Could those butter beans be dressing up for Halloween already? Perhaps masquerading as Pinto beans? I thought this was the case, until I had shelled all the beans, and here was the net result:
Cooked, they were creamy and sweet, with a hint of metallic sharpness. They yielded a rich broth–almost a soup in itself. A frenzy of internet research revealed that these speckled butter beans were just that: Florida speckled butter beans. They are, apparently, another variation of a lima bean (you can find the seeds here), but most likely not the one Juju raised–she probably grew sievas, or even, perhaps, dwarf butter beans. In any case, butter beans are first in my fantasy line-up for when I get the garden back together, whenever that may be. In the mean time if anyone spots the tiny variety in a market up north, please…surprise me.

Juju's butter beans: 
Put the shelled beans in a sturdy pot, pour water over them just to cover, add a pinch of salt, lots of ground black pepper, and good butter to taste. Simmer over low heat until very tender; this may take anywhere from 10 minutes to 25 minutes, depending on size and freshness of the beans.They should be creamy inside, and the cooking liquid will have turned into a thick broth. Add more salt if needed, and serve them in little bowls with their broth. 

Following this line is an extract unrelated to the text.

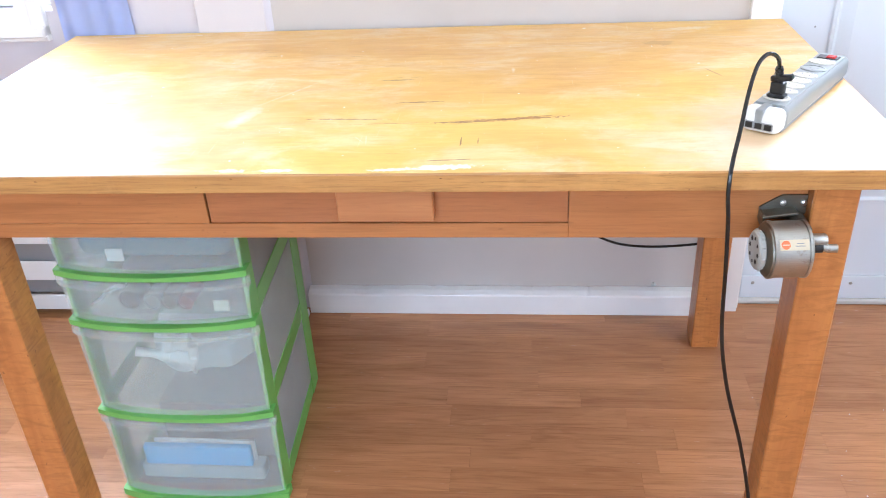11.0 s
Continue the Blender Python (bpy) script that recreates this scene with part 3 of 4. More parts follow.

*Note: this recipe can also be used for lima beans–just cook on the longer end. 

Shell bean notes: 
Lima beans require shorter cooking time than other shell beans, such as cranberry beans. The latter, once freed from their pods, may require closer to 30 minutes' cooking time, and should be simmered in lightly salted water until al dente. They may then be sauteed with other vegetables, bacon, or pancetta for flavor. They're also great in vegetable soups.